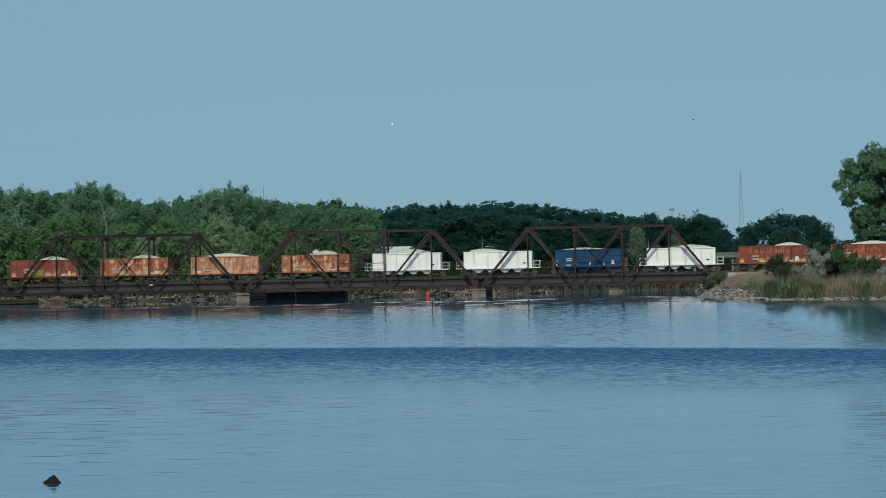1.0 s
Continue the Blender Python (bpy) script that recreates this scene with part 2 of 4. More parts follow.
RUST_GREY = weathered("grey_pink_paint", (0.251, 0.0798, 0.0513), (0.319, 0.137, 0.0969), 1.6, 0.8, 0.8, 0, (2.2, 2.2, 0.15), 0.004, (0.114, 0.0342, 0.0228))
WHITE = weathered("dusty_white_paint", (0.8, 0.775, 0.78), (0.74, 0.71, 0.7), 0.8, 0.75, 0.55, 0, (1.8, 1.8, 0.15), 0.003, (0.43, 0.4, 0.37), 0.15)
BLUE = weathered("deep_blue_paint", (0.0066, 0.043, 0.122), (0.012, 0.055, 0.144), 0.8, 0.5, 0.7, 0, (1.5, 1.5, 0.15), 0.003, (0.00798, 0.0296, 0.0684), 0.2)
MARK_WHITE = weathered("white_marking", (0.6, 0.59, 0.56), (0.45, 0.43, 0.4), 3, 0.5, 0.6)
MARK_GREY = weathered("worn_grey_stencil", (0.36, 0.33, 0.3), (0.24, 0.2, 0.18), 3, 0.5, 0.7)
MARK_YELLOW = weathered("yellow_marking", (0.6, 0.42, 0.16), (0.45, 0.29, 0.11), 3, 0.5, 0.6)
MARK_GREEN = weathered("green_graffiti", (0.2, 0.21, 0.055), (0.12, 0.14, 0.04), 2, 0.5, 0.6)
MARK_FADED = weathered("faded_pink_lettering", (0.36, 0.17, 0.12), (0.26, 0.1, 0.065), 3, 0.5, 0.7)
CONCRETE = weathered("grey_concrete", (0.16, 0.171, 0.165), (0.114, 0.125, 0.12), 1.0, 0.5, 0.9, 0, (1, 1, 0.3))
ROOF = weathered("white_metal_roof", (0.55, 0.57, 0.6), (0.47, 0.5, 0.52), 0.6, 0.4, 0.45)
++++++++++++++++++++
▸ **Problem details**
Leave out the pictures and retype every line above exactly.

▸ **The completed task**
1.0 s
Continue the Blender Python (bpy) script that recreates this scene with part 2 of 4. More parts follow.
RUST_GREY = weathered("grey_pink_paint", (0.251, 0.0798, 0.0513), (0.319, 0.137, 0.0969), 1.6, 0.8, 0.8, 0, (2.2, 2.2, 0.15), 0.004, (0.114, 0.0342, 0.0228))
WHITE = weathered("dusty_white_paint", (0.8, 0.775, 0.78), (0.74, 0.71, 0.7), 0.8, 0.75, 0.55, 0, (1.8, 1.8, 0.15), 0.003, (0.43, 0.4, 0.37), 0.15)
BLUE = weathered("deep_blue_paint", (0.0066, 0.043, 0.122), (0.012, 0.055, 0.144), 0.8, 0.5, 0.7, 0, (1.5, 1.5, 0.15), 0.003, (0.00798, 0.0296, 0.0684), 0.2)
MARK_WHITE = weathered("white_marking", (0.6, 0.59, 0.56), (0.45, 0.43, 0.4), 3, 0.5, 0.6)
MARK_GREY = weathered("worn_grey_stencil", (0.36, 0.33, 0.3), (0.24, 0.2, 0.18), 3, 0.5, 0.7)
MARK_YELLOW = weathered("yellow_marking", (0.6, 0.42, 0.16), (0.45, 0.29, 0.11), 3, 0.5, 0.6)
MARK_GREEN = weathered("green_graffiti", (0.2, 0.21, 0.055), (0.12, 0.14, 0.04), 2, 0.5, 0.6)
MARK_FADED = weathered("faded_pink_lettering", (0.36, 0.17, 0.12), (0.26, 0.1, 0.065), 3, 0.5, 0.7)
CONCRETE = weathered("grey_concrete", (0.16, 0.171, 0.165), (0.114, 0.125, 0.12), 1.0, 0.5, 0.9, 0, (1, 1, 0.3))
ROOF = weathered("white_metal_roof", (0.55, 0.57, 0.6), (0.47, 0.5, 0.52), 0.6, 0.4, 0.45)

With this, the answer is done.